43% of the code-changing commits between GNOME Software 42.0 and the tip of
gnome-software main as of 29th September came from Endless – not bad, but still
no match for Red Hat’s Milan Crha, who single-handedly wrote 46% of the commits
in that range! (Counting commits is a crude measure, and excluding translation
updates and merge commits overlooks significant, essential work; even with those
caveats, I still think the number is striking.)

Many of our contributions in this cycle were part of the ongoing threading
rework that Philip Withnall spoke about at GUADEC 2022, with the goals of
improving performance, reducing memory usage, and eliminating hangs due to
thread-pool exhaustion. Along the way, this included some improvements to the
way that featured and Editor’s Choice apps are retrieved.

Several patches bearing Joaquim Rocha’s name and an Endless email address landed
in this cycle, improving Software’s handling of apps queued for installation,
despite Joaquim having moved on from Endless 3 years ago. These originally come
from Endless’s fork of GNOME Software and date back to 2018, and made their way
upstream as part of our quest to converge our fork with upstream. In related
news, we recently rebased the Endless OS branch of Software onto the gnome-43;
we are down from 200+ patches a few years ago to 19. Nearly there!
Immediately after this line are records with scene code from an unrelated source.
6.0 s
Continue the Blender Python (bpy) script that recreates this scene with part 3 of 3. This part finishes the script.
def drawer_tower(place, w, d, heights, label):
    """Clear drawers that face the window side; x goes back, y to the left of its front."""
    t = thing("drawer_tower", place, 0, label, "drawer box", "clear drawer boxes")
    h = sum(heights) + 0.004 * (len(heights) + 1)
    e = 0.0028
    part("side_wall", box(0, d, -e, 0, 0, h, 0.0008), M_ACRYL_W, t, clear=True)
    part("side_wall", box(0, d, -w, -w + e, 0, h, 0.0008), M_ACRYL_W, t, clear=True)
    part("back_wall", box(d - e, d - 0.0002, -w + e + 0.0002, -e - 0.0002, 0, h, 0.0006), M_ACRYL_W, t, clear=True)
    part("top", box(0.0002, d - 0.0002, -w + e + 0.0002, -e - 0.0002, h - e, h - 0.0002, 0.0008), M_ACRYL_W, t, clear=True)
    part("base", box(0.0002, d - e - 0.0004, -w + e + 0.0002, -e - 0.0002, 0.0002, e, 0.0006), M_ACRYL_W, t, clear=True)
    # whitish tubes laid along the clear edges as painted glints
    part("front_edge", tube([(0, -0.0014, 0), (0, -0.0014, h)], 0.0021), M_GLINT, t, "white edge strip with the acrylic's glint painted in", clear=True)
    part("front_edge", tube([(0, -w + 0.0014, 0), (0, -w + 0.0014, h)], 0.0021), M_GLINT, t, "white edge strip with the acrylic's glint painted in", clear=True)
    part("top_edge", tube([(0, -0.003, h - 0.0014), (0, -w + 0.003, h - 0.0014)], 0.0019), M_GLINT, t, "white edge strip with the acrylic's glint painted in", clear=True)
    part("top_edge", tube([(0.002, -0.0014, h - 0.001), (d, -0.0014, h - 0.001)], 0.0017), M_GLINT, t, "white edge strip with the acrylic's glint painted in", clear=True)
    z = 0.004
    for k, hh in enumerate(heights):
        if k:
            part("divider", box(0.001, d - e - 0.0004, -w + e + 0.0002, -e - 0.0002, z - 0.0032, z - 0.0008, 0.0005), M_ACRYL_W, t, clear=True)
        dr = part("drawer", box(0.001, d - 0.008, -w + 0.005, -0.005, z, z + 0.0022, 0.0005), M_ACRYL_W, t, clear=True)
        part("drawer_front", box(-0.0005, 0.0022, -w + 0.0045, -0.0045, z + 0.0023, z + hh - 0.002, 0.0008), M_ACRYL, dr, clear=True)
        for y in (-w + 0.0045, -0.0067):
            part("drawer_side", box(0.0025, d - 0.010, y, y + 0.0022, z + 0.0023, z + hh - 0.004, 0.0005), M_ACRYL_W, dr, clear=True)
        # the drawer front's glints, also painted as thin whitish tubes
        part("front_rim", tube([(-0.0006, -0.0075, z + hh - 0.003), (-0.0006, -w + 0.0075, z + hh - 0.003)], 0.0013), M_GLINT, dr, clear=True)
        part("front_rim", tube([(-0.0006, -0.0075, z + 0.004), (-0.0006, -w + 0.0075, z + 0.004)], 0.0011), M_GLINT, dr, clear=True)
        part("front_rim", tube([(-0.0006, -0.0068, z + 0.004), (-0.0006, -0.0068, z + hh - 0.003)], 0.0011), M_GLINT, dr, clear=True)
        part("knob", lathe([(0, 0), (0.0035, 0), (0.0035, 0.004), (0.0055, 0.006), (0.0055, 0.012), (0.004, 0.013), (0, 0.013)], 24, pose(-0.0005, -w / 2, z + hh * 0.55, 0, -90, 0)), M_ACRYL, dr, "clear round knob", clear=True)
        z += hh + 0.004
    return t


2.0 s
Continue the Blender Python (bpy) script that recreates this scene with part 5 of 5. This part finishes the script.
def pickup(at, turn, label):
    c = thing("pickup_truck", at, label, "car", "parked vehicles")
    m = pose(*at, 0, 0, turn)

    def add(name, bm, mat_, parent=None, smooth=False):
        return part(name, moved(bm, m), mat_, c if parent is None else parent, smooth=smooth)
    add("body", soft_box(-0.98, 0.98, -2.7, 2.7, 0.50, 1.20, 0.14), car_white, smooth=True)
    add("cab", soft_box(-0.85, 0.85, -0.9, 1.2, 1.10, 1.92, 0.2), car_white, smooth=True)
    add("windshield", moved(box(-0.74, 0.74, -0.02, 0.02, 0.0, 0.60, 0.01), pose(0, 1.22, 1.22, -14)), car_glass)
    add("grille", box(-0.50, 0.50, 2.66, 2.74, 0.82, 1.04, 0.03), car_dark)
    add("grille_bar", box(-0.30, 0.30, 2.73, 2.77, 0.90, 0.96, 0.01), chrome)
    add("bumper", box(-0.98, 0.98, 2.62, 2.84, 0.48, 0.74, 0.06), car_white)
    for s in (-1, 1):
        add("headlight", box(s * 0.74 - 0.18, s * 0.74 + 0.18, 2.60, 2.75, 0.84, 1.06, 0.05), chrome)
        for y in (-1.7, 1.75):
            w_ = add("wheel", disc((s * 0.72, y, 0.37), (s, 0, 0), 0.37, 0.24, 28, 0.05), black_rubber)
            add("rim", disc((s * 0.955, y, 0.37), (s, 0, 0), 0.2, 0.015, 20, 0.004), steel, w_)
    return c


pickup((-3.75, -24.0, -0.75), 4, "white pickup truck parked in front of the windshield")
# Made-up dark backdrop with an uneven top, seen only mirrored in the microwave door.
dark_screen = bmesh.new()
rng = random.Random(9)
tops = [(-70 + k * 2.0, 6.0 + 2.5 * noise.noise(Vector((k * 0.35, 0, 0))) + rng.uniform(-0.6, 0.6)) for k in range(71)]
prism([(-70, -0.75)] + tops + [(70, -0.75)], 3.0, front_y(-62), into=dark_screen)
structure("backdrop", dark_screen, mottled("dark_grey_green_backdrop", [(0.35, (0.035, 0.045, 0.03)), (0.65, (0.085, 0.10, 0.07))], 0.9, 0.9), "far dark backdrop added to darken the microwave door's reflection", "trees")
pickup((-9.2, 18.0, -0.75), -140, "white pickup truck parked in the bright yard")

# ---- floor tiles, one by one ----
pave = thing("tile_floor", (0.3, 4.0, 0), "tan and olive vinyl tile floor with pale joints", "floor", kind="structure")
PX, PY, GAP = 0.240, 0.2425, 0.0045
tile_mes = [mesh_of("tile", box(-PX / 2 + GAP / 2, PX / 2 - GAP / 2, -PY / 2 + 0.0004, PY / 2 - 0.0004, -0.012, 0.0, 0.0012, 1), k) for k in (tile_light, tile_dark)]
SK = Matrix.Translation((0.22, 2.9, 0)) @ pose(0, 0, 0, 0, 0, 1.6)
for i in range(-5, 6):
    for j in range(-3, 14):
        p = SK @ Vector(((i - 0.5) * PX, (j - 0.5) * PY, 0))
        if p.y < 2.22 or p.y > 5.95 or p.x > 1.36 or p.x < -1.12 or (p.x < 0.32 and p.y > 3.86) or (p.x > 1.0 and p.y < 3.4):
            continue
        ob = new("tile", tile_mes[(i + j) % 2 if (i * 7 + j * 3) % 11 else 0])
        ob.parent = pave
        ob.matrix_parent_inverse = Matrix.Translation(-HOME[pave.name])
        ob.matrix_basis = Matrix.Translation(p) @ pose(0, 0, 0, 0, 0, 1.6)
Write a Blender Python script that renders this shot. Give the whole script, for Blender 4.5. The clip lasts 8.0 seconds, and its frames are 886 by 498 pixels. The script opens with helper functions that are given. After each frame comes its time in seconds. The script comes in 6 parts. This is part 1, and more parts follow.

At the start of this year, Phaedrus Leeds was contracted by the GNOME Foundation
(funded by Endless Network) to reintroduce the ability to install and manage web
apps with Software, even when GNOME Web is installed with Flatpak. This work was
not quite ready for the GNOME 42 feature freeze, and landed in GNOME 43. I
personally did a trivial amount of work to enable this feature in GNOME OS and
add a few sites to the curated list, but as I write this post I have realised
that these additions were not actually shipped in the GNOME Software 43.0
tarball. I did a bit of research into how we can expand this curated list
without creating a tonne of extra work for our community of volunteers, but
haven’t had a chance to write this up just yet.